Failing to Provide Adequate Test Results Metrics to the Project Team
On test teams, one of the key deliverables is information that delivers the progress of test work and testing status. Test metrics are vital to understand the current testing effort and consider improvements needed in both development and testing.
Today, much DW testing is conducted by business analysts, data analysts, and developers. As a result, actionable testing metrics on numerous DW projects may not be available. Members of many QA teams have reduced participation in DW testing due in part to a lack of data-related technical skills — skills necessary for testing DW projects.
There is always a need for quality assurance related metrics. Your project team will only be able to improve and control what is measured when planning, developing, executing, and completing tests that are reported using metrics that quantify progress and success.
QA metrics must be designed to be trusted and used to make actionable project decisions. The metrics developed during DW testing offer two major benefits to project and business managers: visibility into 1) the maturity and readiness for release to production and into 2) the quality of the software product under development. Testing reports enable effective management of the software development process by allowing a clear measurement of the quality and completeness of the DW project.
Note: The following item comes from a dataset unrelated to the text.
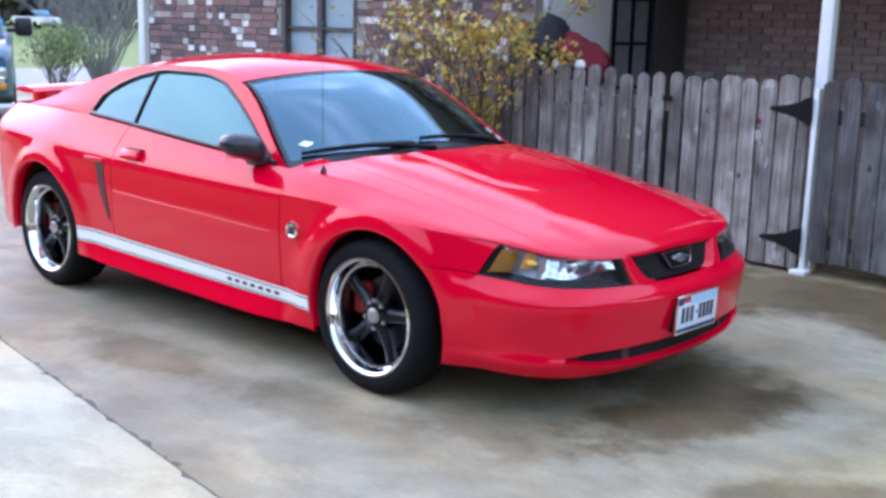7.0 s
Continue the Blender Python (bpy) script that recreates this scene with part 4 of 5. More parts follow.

Metrics for each of the DW primary quality categories — database management quality, data model/schema quality, data warehouse Data Quality — should ideally include: test case pass/fail metrics, productivity metrics (i.e., which planned tests were run or not run), defect rate density by DW component, defects discovered by priority/severity, and requirements not covered by tests.
The QA team should deliver testing metrics to stakeholders that compellingly demonstrate testing progress. And, QA metrics help project stakeholders to develop go and no-go project decisions.